Bisnis.com, JAKARTA - Pasar tembaga masih dibayangi oleh sengketa perdagangan AS dan China yang masih berlanjut dan belum tampak akan segera berakhir sehingga harga diperkirakan masih berada dalam tekanan hingga akhir tahun.
Analis PT Asia Trade Point Futures Deddy Yusuf Siregar mengatakan bahwa perang dagang AS dan China yang telah berimbas terhadap buruknya kinerja sektor manufaktur China masih menjadi sentimen dominan penggerak pasar tembaga sepanjang 2019.

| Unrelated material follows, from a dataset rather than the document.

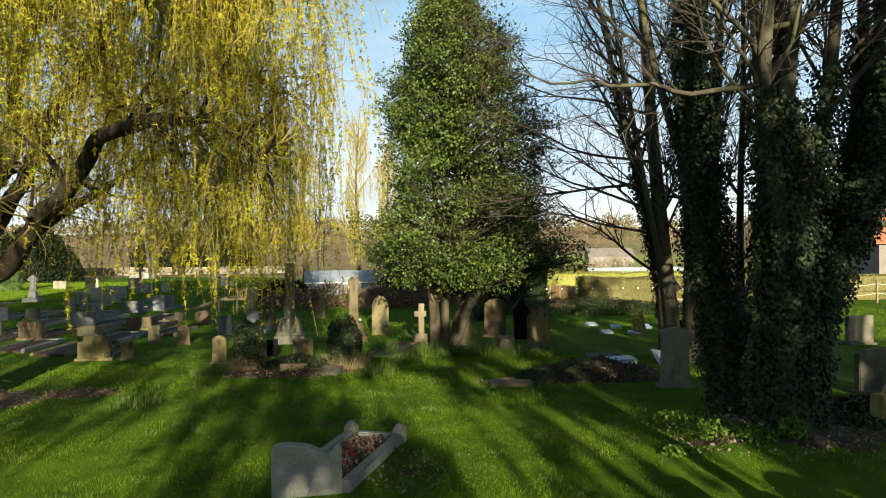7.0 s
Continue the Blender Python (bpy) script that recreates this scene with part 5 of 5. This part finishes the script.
def ivy_mound(x, y, w, h, seed, stone=True):
    root = thing("ivy_covered_stone", x, y)
    tagged(root, "old gravestone smothered in dark ivy and dry grass", "headstone", "churchyard headstones")
    if stone:
        part("slab", plate([(a, b - 0.05) for a, b in outline("camber", w * 0.6, h * 0.86)], 0.14), MOSS, root)
    g = np.random.default_rng(seed)
    n = 7000
    d = rand_dirs(n, g)
    d[:, 2] = np.abs(d[:, 2])
    wv = np.array([noise.noise(Vector(v * 2.3) + Vector((x, y, 0))) for v in d])
    r = (1 - 0.4 * g.beta(1, 2, n)) * (1 + 0.28 * wv)
    lob = np.sqrt(np.clip(d[:, 2], 0, 1))
    P = np.stack([d[:, 0] * r * w * 0.5 * (0.8 + 0.3 * lob), d[:, 1] * r * w * 0.4, h * (0.25 + 0.8 * d[:, 2] * r)], 1)
    P[:, 2] = np.where(g.uniform(size=n) < 0.25, P[:, 2] * 0.4, P[:, 2])
    s = g.uniform(0.035, 0.075, n)
    part("ivy", leaves("ivy", P, d * 0.4 + g.normal(0, 0.6, (n, 3)) + np.array([0, 0, -0.6]), d + g.normal(0, 0.4, (n, 3)), s, s * 0.8, IVY, 0.1), IVY, root, "dark trailing ivy")
    m = 800
    a = g.uniform(0, 2 * np.pi, m)
    rr = w * 0.6 * np.sqrt(g.uniform(0, 1, m))
    xy = np.stack([np.cos(a) * rr, np.sin(a) * rr * 0.7 - 0.1], 1)
    part("dry_grass", blades("dry_grass", xy, 0.36, 0.009, STRAW, 0.6, base=np.zeros(m)), STRAW, root, "bleached dry grass round the foot")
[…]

“Memburuknya kinerja sektor manufaktur China telah membuat permintaan tembaga ikut surut sehingga mempengaruhi harga,” ujar Deddy kepada Bisnis.com, Rabu (21/8/2019).

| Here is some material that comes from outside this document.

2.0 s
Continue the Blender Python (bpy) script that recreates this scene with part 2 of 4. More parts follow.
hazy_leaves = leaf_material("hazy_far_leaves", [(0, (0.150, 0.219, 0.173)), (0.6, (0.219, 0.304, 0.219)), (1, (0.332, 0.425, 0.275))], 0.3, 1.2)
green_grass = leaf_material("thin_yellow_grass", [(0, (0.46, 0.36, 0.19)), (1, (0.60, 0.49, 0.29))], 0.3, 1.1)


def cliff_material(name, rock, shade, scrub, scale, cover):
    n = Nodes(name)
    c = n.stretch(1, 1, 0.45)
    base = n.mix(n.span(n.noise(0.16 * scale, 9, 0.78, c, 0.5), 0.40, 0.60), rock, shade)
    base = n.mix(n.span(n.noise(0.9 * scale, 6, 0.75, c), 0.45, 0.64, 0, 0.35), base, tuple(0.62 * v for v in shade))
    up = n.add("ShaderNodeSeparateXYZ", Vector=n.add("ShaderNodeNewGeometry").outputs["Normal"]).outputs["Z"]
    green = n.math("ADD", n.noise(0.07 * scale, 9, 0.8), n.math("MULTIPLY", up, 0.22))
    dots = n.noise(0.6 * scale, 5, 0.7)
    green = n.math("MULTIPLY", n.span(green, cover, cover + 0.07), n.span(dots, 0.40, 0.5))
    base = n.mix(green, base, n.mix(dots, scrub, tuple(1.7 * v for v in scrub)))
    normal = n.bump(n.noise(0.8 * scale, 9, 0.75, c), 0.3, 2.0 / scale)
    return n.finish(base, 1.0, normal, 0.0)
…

Sebagai informasi, impor tembaga China diproyeksi hanya mampu mencapai sekitar 24 juta ton pada tahun ini. Bahkan hingga Juli 2019, secara year on year permintaan tembaga dari China telah bergerak turun sebesar 0,8%.
Padahal, China merupakan konsumen terbesar pasar logam, yang menyerap sekitar 50% dari permintaan tembaga global.

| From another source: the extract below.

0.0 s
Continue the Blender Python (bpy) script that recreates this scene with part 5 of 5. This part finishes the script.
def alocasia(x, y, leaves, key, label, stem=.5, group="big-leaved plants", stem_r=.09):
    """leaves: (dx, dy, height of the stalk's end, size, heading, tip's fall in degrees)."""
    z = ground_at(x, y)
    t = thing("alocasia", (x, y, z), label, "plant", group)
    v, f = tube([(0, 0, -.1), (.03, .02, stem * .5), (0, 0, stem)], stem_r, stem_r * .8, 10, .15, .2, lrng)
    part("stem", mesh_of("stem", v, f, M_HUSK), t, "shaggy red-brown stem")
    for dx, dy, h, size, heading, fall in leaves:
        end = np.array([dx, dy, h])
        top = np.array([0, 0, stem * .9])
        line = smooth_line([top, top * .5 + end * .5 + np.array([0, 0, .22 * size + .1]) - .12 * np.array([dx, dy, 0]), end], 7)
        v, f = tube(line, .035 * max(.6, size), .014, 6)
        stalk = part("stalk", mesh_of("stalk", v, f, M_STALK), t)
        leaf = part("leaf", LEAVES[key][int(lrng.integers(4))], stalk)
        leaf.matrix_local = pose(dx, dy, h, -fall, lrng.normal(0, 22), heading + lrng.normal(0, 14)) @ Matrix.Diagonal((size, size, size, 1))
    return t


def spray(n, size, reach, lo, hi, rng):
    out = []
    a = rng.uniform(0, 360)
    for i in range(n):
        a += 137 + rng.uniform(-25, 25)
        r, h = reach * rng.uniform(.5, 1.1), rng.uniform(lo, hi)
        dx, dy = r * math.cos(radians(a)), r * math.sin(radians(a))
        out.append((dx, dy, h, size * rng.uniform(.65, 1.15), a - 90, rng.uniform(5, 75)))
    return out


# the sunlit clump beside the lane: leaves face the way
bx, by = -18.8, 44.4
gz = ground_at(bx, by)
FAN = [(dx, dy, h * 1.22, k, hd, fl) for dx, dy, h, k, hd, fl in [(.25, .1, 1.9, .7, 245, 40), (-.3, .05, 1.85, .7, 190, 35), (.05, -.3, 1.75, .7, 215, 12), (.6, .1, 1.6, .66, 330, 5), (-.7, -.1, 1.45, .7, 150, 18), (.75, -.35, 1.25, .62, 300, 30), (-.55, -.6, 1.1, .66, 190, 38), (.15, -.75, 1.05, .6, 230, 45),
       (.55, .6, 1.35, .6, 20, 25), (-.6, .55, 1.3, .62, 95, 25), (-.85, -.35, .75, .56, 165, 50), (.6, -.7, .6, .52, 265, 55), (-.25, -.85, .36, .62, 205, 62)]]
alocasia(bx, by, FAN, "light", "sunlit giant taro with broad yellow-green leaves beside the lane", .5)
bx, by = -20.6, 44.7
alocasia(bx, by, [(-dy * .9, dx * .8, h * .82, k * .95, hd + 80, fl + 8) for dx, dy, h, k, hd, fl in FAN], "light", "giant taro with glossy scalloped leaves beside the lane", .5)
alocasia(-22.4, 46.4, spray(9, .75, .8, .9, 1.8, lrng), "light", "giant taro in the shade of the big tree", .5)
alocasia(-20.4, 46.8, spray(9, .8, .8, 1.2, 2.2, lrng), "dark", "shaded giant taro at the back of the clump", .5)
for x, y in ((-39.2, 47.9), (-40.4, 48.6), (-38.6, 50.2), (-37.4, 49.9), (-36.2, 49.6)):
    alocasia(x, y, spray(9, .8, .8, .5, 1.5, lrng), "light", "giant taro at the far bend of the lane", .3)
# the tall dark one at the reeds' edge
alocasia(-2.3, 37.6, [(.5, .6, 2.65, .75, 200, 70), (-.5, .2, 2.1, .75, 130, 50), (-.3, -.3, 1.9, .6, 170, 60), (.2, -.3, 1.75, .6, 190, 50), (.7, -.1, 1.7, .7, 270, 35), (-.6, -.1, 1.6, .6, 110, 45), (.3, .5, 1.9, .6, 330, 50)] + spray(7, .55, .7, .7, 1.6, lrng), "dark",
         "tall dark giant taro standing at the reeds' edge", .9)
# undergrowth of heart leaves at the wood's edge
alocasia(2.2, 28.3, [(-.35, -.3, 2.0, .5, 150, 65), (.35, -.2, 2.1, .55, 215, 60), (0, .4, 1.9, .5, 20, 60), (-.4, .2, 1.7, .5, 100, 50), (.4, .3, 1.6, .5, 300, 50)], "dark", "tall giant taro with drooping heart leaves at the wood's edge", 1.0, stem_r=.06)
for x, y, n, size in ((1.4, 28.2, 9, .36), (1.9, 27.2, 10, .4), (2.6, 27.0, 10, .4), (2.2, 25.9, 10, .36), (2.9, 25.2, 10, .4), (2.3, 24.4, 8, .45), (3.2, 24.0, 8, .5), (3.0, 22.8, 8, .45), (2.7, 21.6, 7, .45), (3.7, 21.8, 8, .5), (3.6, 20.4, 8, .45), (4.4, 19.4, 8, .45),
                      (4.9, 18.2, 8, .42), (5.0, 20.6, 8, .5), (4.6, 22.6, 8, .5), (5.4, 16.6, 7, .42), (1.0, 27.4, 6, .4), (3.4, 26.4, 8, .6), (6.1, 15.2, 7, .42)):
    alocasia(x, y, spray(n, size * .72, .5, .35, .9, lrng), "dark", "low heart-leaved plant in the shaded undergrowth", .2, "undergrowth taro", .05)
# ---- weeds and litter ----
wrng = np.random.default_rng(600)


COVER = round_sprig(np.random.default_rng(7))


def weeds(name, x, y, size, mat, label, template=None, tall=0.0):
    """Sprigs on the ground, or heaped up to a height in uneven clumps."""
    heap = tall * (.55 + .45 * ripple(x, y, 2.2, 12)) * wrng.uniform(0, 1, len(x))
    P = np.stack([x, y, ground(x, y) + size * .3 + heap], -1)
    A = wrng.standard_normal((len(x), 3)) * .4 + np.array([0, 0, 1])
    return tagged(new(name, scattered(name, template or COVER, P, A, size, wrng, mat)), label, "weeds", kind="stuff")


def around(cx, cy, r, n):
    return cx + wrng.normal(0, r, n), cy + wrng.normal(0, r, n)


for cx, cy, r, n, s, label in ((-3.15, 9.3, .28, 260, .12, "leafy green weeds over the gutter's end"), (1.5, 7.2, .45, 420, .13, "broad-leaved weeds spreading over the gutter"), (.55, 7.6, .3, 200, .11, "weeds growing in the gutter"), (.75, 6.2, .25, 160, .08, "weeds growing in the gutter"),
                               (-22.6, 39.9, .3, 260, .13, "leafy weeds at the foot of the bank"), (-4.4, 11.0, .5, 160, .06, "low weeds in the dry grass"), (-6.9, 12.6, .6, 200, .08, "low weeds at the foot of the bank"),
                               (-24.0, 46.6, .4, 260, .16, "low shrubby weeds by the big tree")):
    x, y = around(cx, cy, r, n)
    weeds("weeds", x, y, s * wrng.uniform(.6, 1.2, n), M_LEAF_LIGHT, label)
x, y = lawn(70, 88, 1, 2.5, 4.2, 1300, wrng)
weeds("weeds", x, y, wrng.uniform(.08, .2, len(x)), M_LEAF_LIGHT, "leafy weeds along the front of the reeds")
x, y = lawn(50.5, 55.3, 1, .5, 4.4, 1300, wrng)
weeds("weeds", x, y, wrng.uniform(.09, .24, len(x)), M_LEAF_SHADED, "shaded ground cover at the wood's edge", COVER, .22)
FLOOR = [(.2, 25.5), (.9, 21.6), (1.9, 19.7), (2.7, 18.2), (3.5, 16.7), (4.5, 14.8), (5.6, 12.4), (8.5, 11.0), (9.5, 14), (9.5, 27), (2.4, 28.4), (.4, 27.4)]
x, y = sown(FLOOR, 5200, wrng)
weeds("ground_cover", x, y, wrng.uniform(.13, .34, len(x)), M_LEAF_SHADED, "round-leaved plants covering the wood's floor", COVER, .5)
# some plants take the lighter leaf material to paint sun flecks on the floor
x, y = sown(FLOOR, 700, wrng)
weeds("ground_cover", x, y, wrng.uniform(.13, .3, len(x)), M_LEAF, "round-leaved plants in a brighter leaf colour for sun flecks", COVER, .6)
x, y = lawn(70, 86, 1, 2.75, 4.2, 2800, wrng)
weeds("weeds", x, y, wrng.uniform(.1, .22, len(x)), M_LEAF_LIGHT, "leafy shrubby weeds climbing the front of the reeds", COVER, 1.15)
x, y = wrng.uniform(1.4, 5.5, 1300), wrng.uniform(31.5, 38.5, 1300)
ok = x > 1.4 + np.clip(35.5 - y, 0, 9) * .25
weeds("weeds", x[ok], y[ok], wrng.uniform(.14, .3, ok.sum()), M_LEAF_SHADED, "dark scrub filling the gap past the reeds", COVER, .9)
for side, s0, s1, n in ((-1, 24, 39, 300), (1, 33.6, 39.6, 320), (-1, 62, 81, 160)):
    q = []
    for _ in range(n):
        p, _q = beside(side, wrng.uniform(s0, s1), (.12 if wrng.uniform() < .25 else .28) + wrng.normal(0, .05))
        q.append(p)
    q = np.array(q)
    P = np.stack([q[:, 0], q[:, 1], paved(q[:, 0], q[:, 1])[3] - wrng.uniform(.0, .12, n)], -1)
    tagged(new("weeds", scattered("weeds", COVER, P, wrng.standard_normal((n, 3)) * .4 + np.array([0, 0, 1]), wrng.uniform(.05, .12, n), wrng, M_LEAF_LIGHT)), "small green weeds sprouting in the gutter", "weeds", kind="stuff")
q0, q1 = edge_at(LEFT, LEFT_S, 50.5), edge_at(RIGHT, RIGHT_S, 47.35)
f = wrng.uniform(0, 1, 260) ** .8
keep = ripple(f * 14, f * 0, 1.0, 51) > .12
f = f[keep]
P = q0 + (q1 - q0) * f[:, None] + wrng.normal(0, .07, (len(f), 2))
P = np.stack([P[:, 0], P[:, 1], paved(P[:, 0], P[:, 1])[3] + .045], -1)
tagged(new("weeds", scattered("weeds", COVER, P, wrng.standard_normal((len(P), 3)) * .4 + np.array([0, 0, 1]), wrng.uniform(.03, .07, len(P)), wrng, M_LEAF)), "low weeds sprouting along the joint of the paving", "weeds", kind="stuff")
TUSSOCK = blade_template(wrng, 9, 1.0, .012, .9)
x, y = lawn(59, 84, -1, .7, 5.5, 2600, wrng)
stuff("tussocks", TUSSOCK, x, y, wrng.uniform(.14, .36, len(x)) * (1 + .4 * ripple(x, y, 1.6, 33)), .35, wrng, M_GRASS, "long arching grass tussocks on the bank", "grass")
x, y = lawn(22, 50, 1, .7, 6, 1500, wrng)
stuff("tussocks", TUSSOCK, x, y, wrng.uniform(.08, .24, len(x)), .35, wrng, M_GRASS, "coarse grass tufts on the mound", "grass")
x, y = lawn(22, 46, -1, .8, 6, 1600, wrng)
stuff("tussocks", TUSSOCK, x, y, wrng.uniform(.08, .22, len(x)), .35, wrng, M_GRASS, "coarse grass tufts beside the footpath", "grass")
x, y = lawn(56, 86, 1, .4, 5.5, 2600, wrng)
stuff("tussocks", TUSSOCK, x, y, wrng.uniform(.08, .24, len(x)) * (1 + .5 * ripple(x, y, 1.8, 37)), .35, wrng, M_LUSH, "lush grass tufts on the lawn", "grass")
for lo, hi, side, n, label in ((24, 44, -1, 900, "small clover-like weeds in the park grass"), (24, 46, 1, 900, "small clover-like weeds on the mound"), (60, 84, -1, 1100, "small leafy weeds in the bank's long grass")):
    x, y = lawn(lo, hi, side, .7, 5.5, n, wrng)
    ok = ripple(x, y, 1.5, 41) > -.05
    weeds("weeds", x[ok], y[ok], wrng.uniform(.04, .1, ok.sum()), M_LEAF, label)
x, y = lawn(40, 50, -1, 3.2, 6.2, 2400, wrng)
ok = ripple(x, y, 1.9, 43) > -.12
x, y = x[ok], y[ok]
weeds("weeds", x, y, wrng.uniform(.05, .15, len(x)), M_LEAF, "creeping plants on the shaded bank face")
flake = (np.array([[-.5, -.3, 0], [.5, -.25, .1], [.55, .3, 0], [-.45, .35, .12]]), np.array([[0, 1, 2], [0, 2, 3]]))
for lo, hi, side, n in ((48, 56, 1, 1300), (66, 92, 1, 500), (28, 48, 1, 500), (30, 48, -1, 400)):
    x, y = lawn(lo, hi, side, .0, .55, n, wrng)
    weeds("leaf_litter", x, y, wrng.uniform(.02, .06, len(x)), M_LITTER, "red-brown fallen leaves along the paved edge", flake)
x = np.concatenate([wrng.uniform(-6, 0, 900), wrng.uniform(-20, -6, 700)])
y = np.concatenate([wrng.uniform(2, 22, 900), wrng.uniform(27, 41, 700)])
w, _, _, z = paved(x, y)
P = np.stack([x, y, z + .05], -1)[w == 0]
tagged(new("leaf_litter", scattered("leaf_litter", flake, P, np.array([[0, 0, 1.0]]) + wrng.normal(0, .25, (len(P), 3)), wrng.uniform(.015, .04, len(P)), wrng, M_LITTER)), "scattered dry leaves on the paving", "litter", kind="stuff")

Saat ini, ekonomi China mencatatkan laju pertumbuhan paling lambat sejak awal 1990-an dengan pertumbuhan PDB pada kuartal kedua tahun ini hanya sebesar 6,2%, sedikit lebih rendah daripada ekspansi pada kuartal sebelumnya di level 6,4%.
Baca Juga
Untuk memicu pertumbuhan yang lebih baik, belum lama ini Bank Sentral China mengeluarkan stimulus berupa reformasi suku bunga yang dirancang untuk mengarahkan biaya pinjaman yang lebih rendah bagi pelaku usaha.
Reformasi suku bunga China juga memicu harapan Bank Sentral China dapat menurunkan suku bunga acuannya sehingga dapat mendorong pemulihan harga singkat pada logam dasar di tengah kekhawatiran pasar terhadap lemahnya permintaan.
Deddy menilai kebijakan tersebut stimulus yang baik dan kemungkinan dapat merangsang pertumbuhan dan memompa kinerja ekonomi China.
“Namun, kita tunggu saja apakah kebijakan ini dapat merangsang aktivitas manufaktur yang pada akhirmya mendorong permintaan tembaga,” papar Deddy.
Defisit Tembaga
Sementara itu, berdasarkan data International Copper Study Group, pasar penyulingan tembaga global mengalami defisit yang lebih kecil pada Mei 2019 sebesar 62.000 ton dibandingkan dengan defisit April 2019 sebesar 124.000 ton.
Dia memprediksi pada akhir tahun ini, tembaga di bursa London akan bergerak di kisaran US$5.600 per ton hingga US$5.790 per ton.
Di sisi lain, pada perdagangan Rabu (21/8/2019) pukul 14.37 WIB, harga tembaga di bursa London berhasil menguat 0,35% menjadi US$5.736 per ton, setelah pada penutupan perdagangan sebelumnya terkoreksi sebesar 1,09%.
Penguatan tembaga ditopang oleh jatuhnya dolar AS dari level puncaknya karena investor menanti risalah pertemuan The Fed periode Juli yang akan dirilis Rabu (21/8/2019) waktu setempat.
Dolar AS yang lebih lemah akan membuat logam berdenominasi dolar AS menjadi lebih murah bagi pembeli dengan mata uang lainnya sehingga dapat mendukung harga.
Adapun, indeks dolar AS yang mengukur kekuatan greenback di hadapan sekeranjang mata uang mayor bergerak stabil di level 98,264.